Trade War Impact Could Force Eurozone Interest Rates to Emergency Levels Pimco Reports

Investment management giant Pimco has issued a stark warning about the potential consequences of a Trump-initiated trade war, suggesting it could push Eurozone interest rates back to “emergency levels” as policymakers attempt to shield the bloc’s vulnerable economy.

Andrew Balls, global fixed income chief investment officer at the $2tn-in-assets manager, predicts multiple rounds of tariff implementations, a policy repeatedly threatened by the US president-elect. The European market has already experienced significant losses as investors brace for Trump’s “America First” policy agenda.

The euro has declined more than 5 per cent since late September, hovering around $1.06, reflecting investors’ expectations of more aggressive rate cuts from the European Central Bank. Market traders are currently anticipating the ECB’s deposit rate to drop to 1.75 per cent from its current 3.25 per cent level.

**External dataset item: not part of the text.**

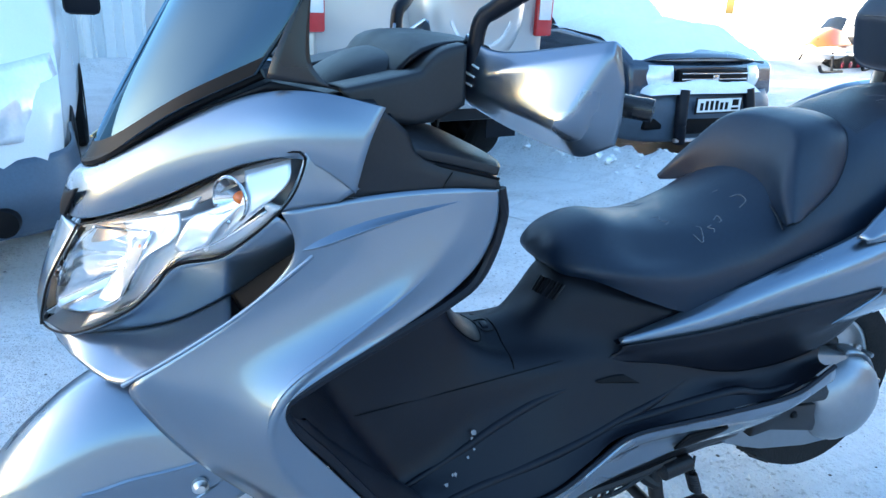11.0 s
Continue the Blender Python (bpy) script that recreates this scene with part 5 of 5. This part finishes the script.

Pimco’s outlook suggests even deeper cuts might be necessary. Balls emphasised that terminal rates could plummet further if outcomes prove worse than expected, potentially pushing the ECB towards emergency-level policy rates. This perspective has led Pimco to forecast additional euro weakness against the dollar.

The UK economy faces similar challenges, with Balls indicating substantial room for lower terminal interest rates should a global trade war materialise. Current market expectations show three quarter-point cuts from the Bank of England by end-2024, bringing UK rates to 4 per cent. Pimco currently favours UK gilts over US Treasuries, anticipating further rate reductions.

Despite concerns about the Eurozone economy, Pimco remains optimistic about French government debt stability, despite recent budget-related turbulence. The wider gap in French 10-year borrowing costs compared to Germany’s is viewed as an appropriate reflection of France’s fiscal outlook, with limited risk of systemic issues for the currency bloc.